Dans la vie, Laetitia galère. Victime de violences dans son enfance, elle ne peut pas s’appuyer sur un monde interne aux fondations solides. Obnubilée par le doute, parasitée par ses craintes, toute une partie d’elle-même est absente aux autres et au monde. Toujours « à côté de la plaque », elle multiplie les échecs professionnels et sentimentaux qui ne font que renforcer ce cercle vicieux. Il existe pourtant un endroit où Laetitia arrive à canaliser son énergie pour atteindre son but : le ring. Motivée par les échéances de compétition, elle a même conquis le titre de championne du monde de boxe thaï. Une victoire malheureusement à double tranchant, qui la confronte soudain à un vide d’adversaires, personne n’osant plus l’affronter, et qui la démobilise. Lorsqu’elle est enfin à nouveau provoquée en duel, elle doit tout reconquérir, aidée par un entraîneur particulièrement pédagogue.

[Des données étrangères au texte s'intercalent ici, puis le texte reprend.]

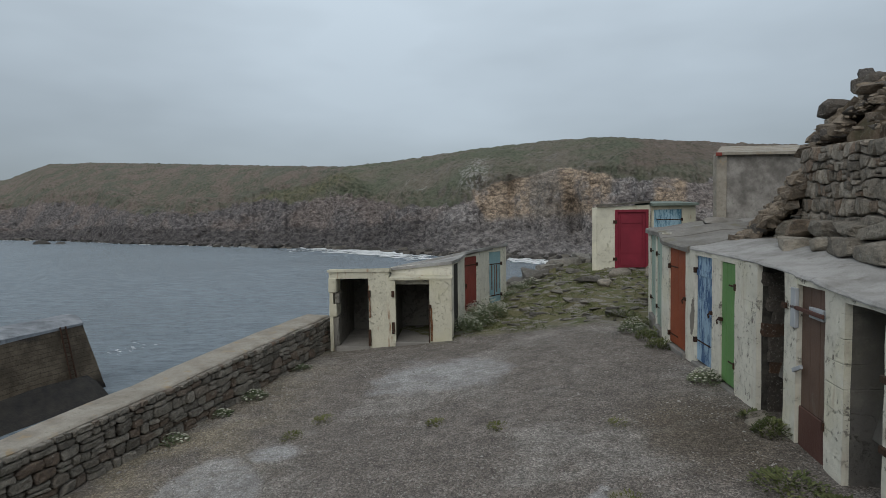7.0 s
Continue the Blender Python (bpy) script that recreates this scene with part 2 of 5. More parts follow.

   Mue par l’envie de comprendre une femme dont le fonctionnement se situe aux antipodes du sien, la documentariste Julie Talon suit Laetitia pendant cette préparation. Soucieuse de préserver son intimité, elle ne filme la jeune femme en dehors des salles de boxe qu’avec une tendre parcimonie. Cela nous permet de comprendre la championne sans avoir la désagréable impression de tomber dans le voyeurisme. La personnalité tragique de Laetitia fait le reste. Si le portrait qu’en fait Julie Talon nous émeut, c’est qu’elle réussit à restituer l’irrévocable inapaisement de cet être humain toujours sur le fil du rasoir, dont le premier ennemi est lui-même.

F.L.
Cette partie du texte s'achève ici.